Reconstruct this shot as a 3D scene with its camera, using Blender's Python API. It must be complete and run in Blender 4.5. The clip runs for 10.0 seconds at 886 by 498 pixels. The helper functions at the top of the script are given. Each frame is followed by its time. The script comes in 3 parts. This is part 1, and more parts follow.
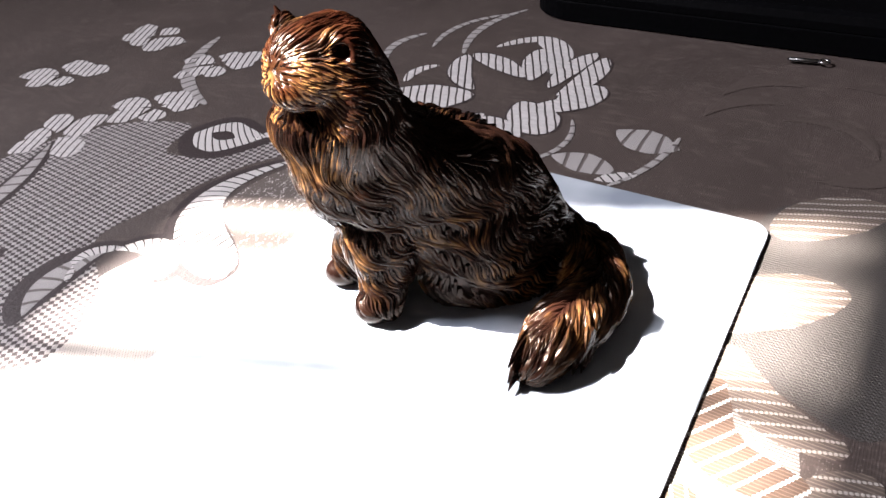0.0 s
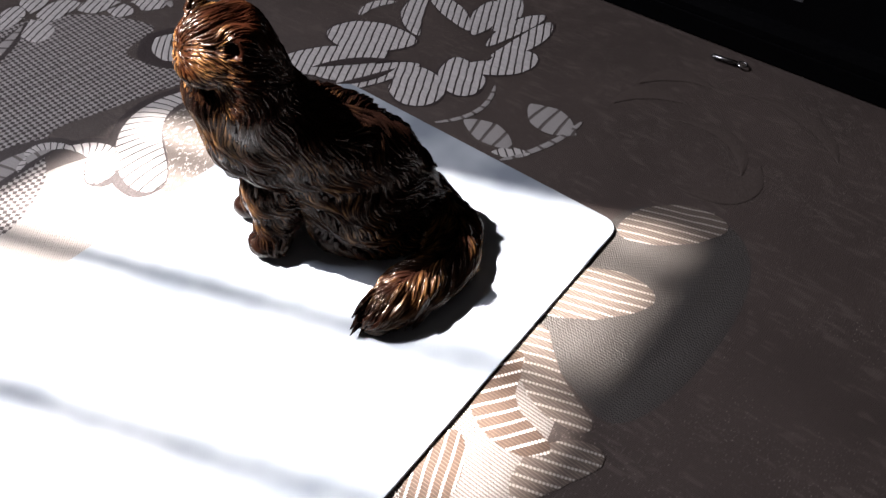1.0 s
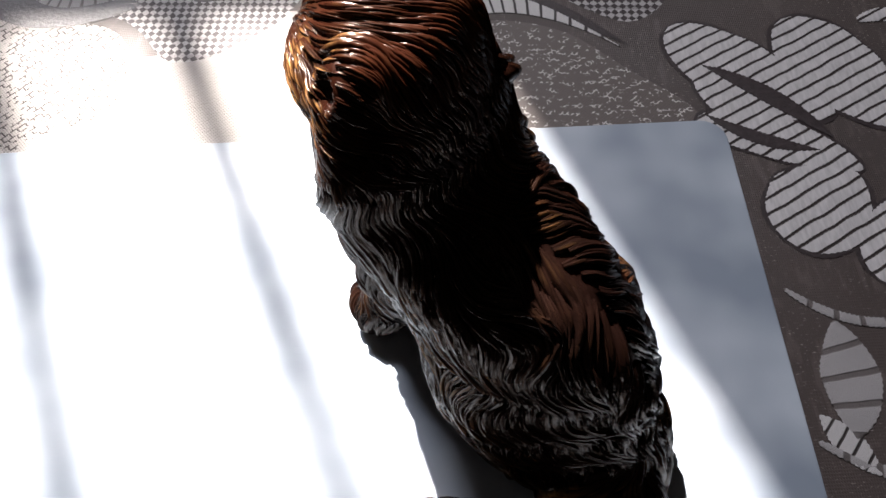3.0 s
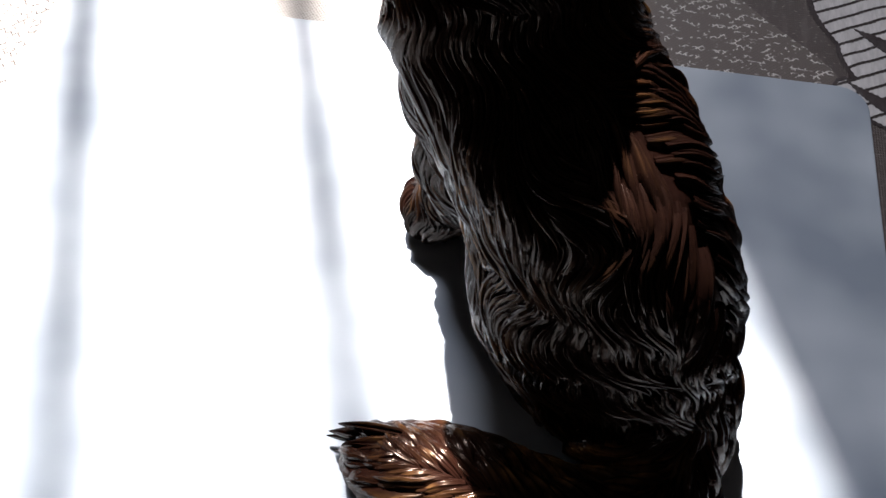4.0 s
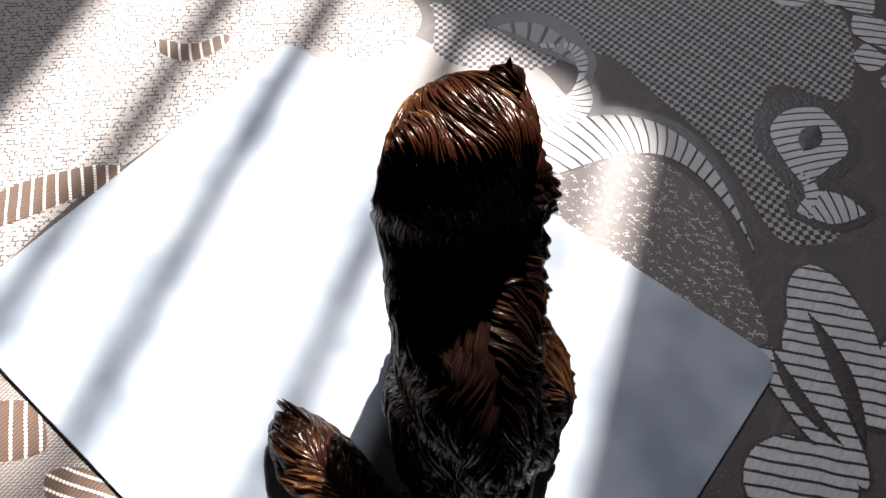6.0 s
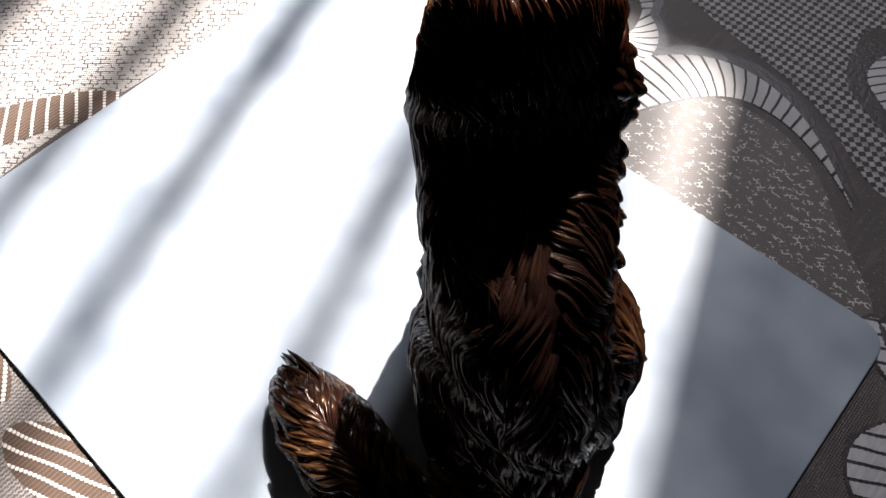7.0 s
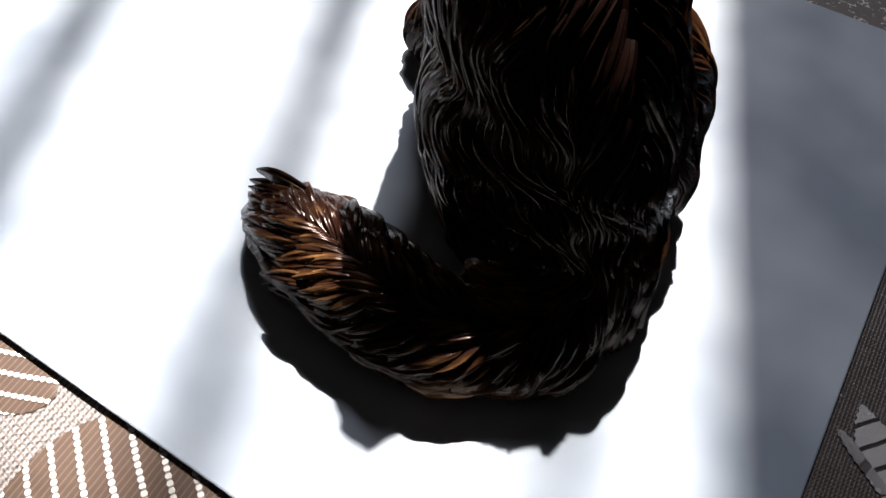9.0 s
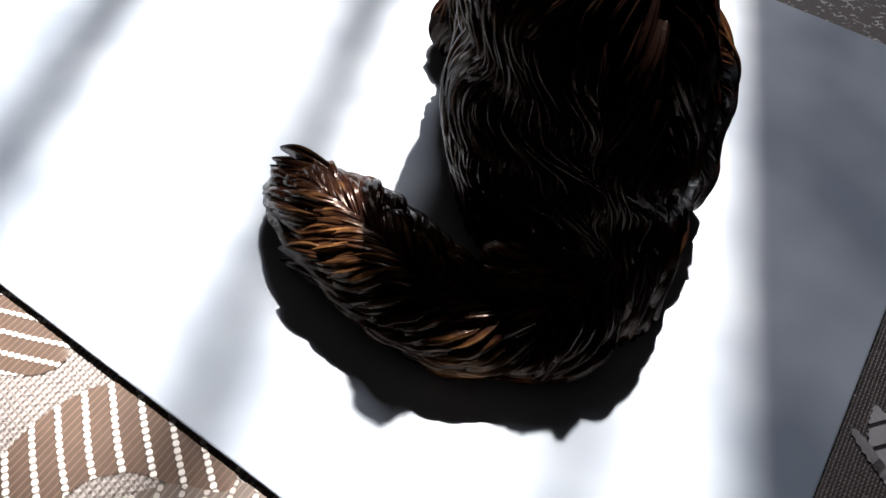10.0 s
******
Leave out the pictures and reproduce the rest of the listing exactly.

## Exercise answer
Reconstruct this shot as a 3D scene with its camera, using Blender's Python API. It must be complete and run in Blender 4.5. The clip runs for 10.0 seconds at 886 by 498 pixels. The helper functions at the top of the script are given. Each frame is followed by its time. The script comes in 3 parts. This is part 1, and more parts follow.
0.0 s
1.0 s
3.0 s
4.0 s
6.0 s
7.0 s
9.0 s
10.0 s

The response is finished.